[Start]
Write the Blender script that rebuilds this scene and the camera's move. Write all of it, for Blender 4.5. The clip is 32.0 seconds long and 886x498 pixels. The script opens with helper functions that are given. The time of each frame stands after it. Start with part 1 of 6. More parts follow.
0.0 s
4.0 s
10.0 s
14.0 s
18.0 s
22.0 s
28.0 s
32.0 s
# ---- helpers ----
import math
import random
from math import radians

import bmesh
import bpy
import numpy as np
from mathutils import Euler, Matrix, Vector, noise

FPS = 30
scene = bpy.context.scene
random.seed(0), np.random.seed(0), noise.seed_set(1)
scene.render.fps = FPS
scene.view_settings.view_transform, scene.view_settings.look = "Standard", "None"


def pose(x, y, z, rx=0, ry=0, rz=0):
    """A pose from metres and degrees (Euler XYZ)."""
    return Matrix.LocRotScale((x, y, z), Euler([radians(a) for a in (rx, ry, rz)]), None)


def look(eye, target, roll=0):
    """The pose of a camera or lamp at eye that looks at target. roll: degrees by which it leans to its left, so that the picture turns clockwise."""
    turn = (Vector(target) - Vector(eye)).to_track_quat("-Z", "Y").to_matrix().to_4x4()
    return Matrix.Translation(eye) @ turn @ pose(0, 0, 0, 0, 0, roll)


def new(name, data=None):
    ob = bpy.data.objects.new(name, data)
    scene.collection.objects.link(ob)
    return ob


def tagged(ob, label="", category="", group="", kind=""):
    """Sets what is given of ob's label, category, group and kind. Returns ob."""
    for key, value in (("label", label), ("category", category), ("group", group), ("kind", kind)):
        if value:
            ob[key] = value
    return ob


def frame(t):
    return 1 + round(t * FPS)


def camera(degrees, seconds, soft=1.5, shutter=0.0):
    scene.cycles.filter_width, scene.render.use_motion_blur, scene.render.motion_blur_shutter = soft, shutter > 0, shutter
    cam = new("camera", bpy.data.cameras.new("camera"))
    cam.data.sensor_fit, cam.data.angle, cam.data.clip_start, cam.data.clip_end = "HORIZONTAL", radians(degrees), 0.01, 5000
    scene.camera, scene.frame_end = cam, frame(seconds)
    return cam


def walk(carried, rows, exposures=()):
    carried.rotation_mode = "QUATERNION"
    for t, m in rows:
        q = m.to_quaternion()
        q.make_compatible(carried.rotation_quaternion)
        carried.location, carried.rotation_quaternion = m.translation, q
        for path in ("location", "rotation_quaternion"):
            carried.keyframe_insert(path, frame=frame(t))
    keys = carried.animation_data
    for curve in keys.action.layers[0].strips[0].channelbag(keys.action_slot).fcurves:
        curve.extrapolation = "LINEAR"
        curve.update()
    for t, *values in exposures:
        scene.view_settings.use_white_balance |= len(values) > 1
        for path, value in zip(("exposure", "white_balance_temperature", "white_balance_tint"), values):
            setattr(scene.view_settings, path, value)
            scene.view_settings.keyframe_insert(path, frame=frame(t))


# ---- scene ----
[End]
▶ Directions: Nothing should be left out: repeat all of the data exactly.

▶ Final answer:
Write the Blender script that rebuilds this scene and the camera's move. Write all of it, for Blender 4.5. The clip is 32.0 seconds long and 886x498 pixels. The script opens with helper functions that are given. The time of each frame stands after it. Start with part 1 of 6. More parts follow.
0.0 s
4.0 s
10.0 s
14.0 s
18.0 s
22.0 s
28.0 s
32.0 s
# ---- helpers ----
import math
import random
from math import radians

import bmesh
import bpy
import numpy as np
from mathutils import Euler, Matrix, Vector, noise

FPS = 30
scene = bpy.context.scene
random.seed(0), np.random.seed(0), noise.seed_set(1)
scene.render.fps = FPS
scene.view_settings.view_transform, scene.view_settings.look = "Standard", "None"


def pose(x, y, z, rx=0, ry=0, rz=0):
    """A pose from metres and degrees (Euler XYZ)."""
    return Matrix.LocRotScale((x, y, z), Euler([radians(a) for a in (rx, ry, rz)]), None)


def look(eye, target, roll=0):
    """The pose of a camera or lamp at eye that looks at target. roll: degrees by which it leans to its left, so that the picture turns clockwise."""
    turn = (Vector(target) - Vector(eye)).to_track_quat("-Z", "Y").to_matrix().to_4x4()
    return Matrix.Translation(eye) @ turn @ pose(0, 0, 0, 0, 0, roll)


def new(name, data=None):
    ob = bpy.data.objects.new(name, data)
    scene.collection.objects.link(ob)
    return ob


def tagged(ob, label="", category="", group="", kind=""):
    """Sets what is given of ob's label, category, group and kind. Returns ob."""
    for key, value in (("label", label), ("category", category), ("group", group), ("kind", kind)):
        if value:
            ob[key] = value
    return ob


def frame(t):
    return 1 + round(t * FPS)


def camera(degrees, seconds, soft=1.5, shutter=0.0):
    scene.cycles.filter_width, scene.render.use_motion_blur, scene.render.motion_blur_shutter = soft, shutter > 0, shutter
    cam = new("camera", bpy.data.cameras.new("camera"))
    cam.data.sensor_fit, cam.data.angle, cam.data.clip_start, cam.data.clip_end = "HORIZONTAL", radians(degrees), 0.01, 5000
    scene.camera, scene.frame_end = cam, frame(seconds)
    return cam


def walk(carried, rows, exposures=()):
    carried.rotation_mode = "QUATERNION"
    for t, m in rows:
        q = m.to_quaternion()
        q.make_compatible(carried.rotation_quaternion)
        carried.location, carried.rotation_quaternion = m.translation, q
        for path in ("location", "rotation_quaternion"):
            carried.keyframe_insert(path, frame=frame(t))
    keys = carried.animation_data
    for curve in keys.action.layers[0].strips[0].channelbag(keys.action_slot).fcurves:
        curve.extrapolation = "LINEAR"
        curve.update()
    for t, *values in exposures:
        scene.view_settings.use_white_balance |= len(values) > 1
        for path, value in zip(("exposure", "white_balance_temperature", "white_balance_tint"), values):
            setattr(scene.view_settings, path, value)
            scene.view_settings.keyframe_insert(path, frame=frame(t))


# ---- scene ----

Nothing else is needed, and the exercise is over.